Tout l’amour du monde : Jean-Baptiste Huynh
Dans le noir et blanc, la finesse joue sur une infinité de nuances. Se découvrent dans la première exposition de Huynh chez Lelong deux aspects fondamentaux de son œuvre : les corps féminin nus (en totalité ou en fragments) et le monde végétal. Celui qui est qualifié de « photographe d’obédience orientaliste » mérite ce titre. Non seulement à cause de ses nombreux voyages au Japon, au Vietnam et au Cambodge mais parce que, fidèle à l’art de ces pays, il crée un univers éthéré où, par exemple dans ses portraits, les regards semblent perdus, égarés, méditatifs, absents, inquisiteurs, attachants sans misérabilisme ou condescendance.

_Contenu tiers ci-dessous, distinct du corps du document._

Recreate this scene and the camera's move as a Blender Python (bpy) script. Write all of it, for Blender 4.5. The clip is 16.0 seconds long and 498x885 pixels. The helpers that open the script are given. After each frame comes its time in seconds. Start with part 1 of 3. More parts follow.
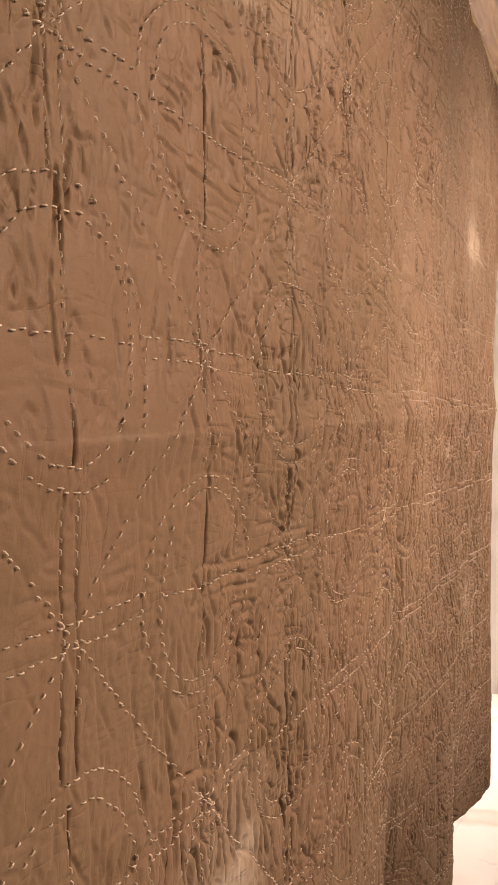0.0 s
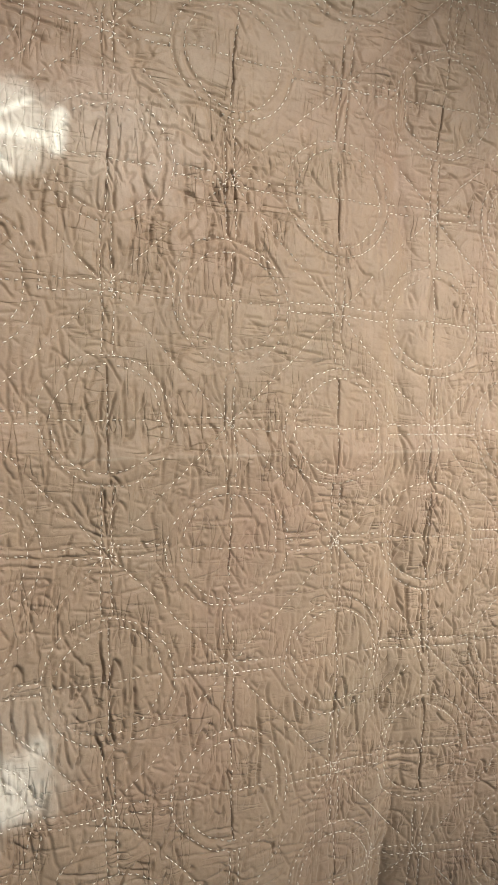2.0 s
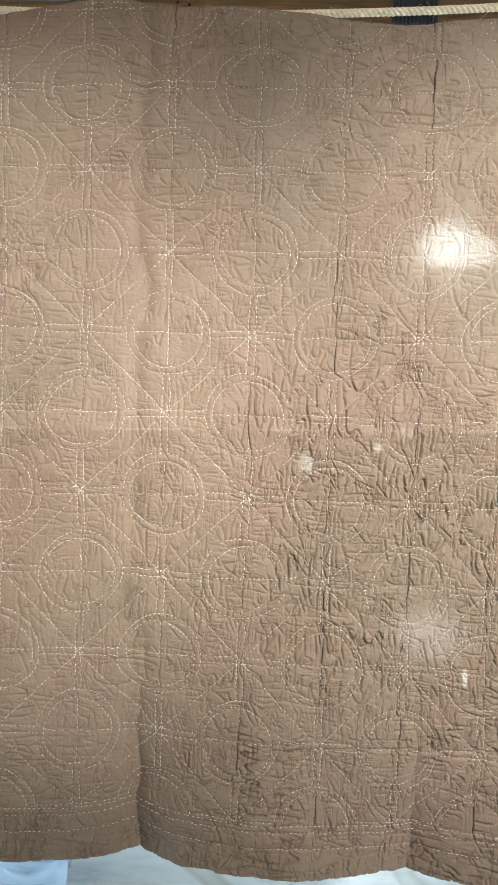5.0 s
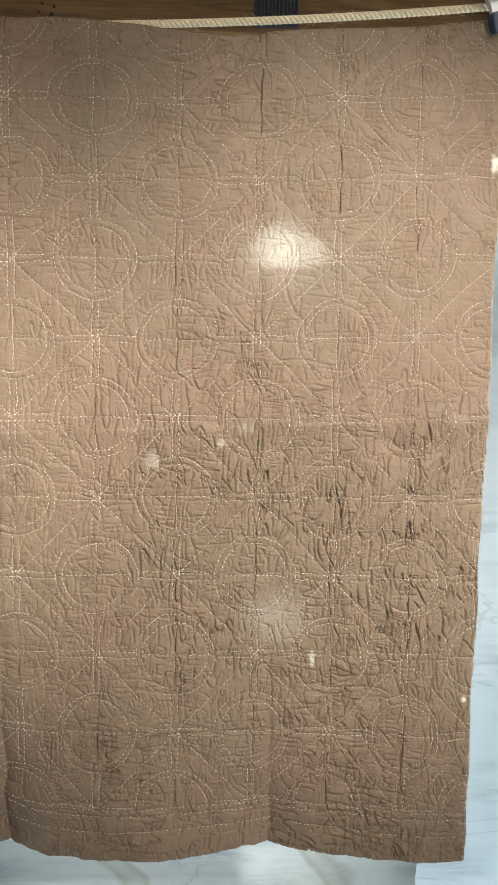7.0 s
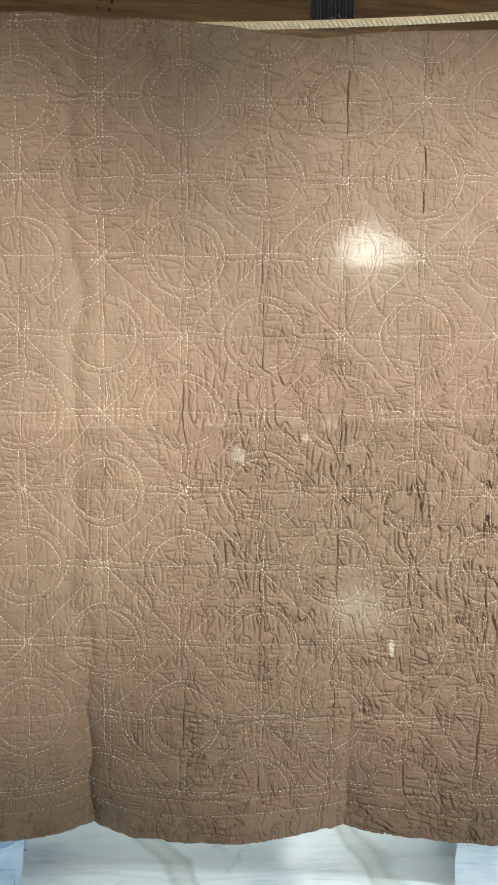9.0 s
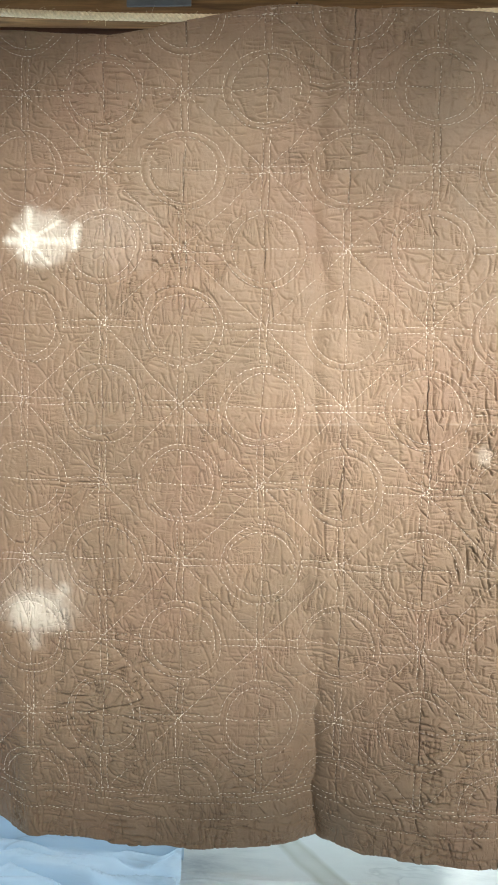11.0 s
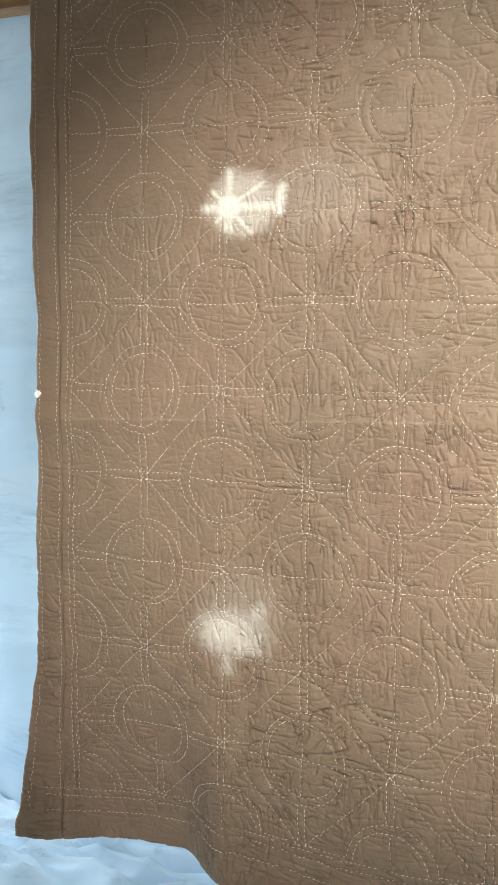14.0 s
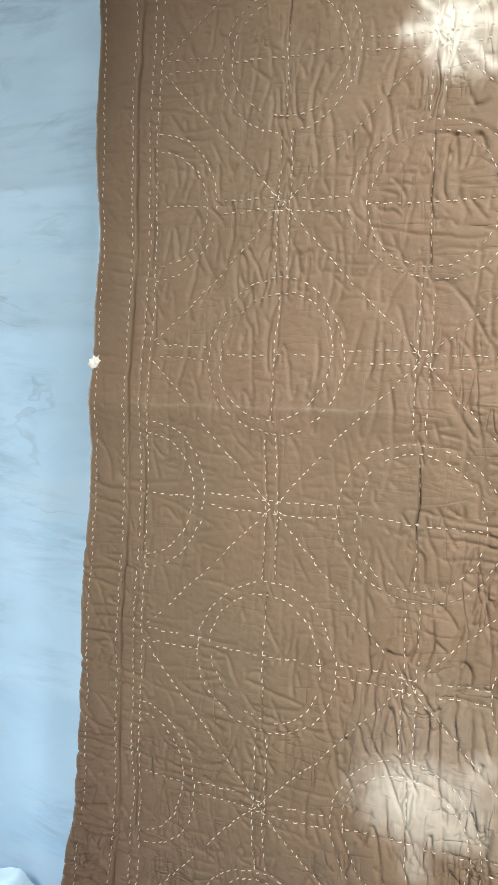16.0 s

Et si Huynh préfère les sels de chlorobromure d’argent aux technologies numériques, c’est pour saisir au plus près la « choséïté » du végétal comme « la visagéité » du corps (Beckett). La restitution possède grâce à la technique une vérité troublnte et le regard trouve une puissance rarement égalée dans la quête de la beauté au sein de courbes proches de l’abstraction.
Photographe de l’atténuation, Huynh n’en est pas moins un photographe de l’incision. Son langage iconographique témoigne d’un extrême souci de la forme et il constitue un accès à la vie comme rythme et respiration dans la recherche fiévreuse de la réalité des êtres et des choses.
Poursuivant son aventure de la connaissance de l’être et du monde, le photographe fait remonter des images englouties arrimées à l’inconscient et que seule, généralement, l’embarcation de la nuit berce de sa cargaison chimérique. Nous sommes au seuil de l’insomnie. Nous mesurons le lointain qui nous sépare de ce quai où la maison de l’être pourrait trouver son assise.
jean-paul gavard-perret
Jean-Baptiste Huynh,
– Nus & Végétaux, Galerie Lelong, Paris, 31 mars — 12 mai 2016,
- NATURE, textes d’Henry-Claude Cousseau, Emanuel Ungaro & Antonio Damasio, Editions du Cil & Editions du Regard, 2016 — 65, 00 €.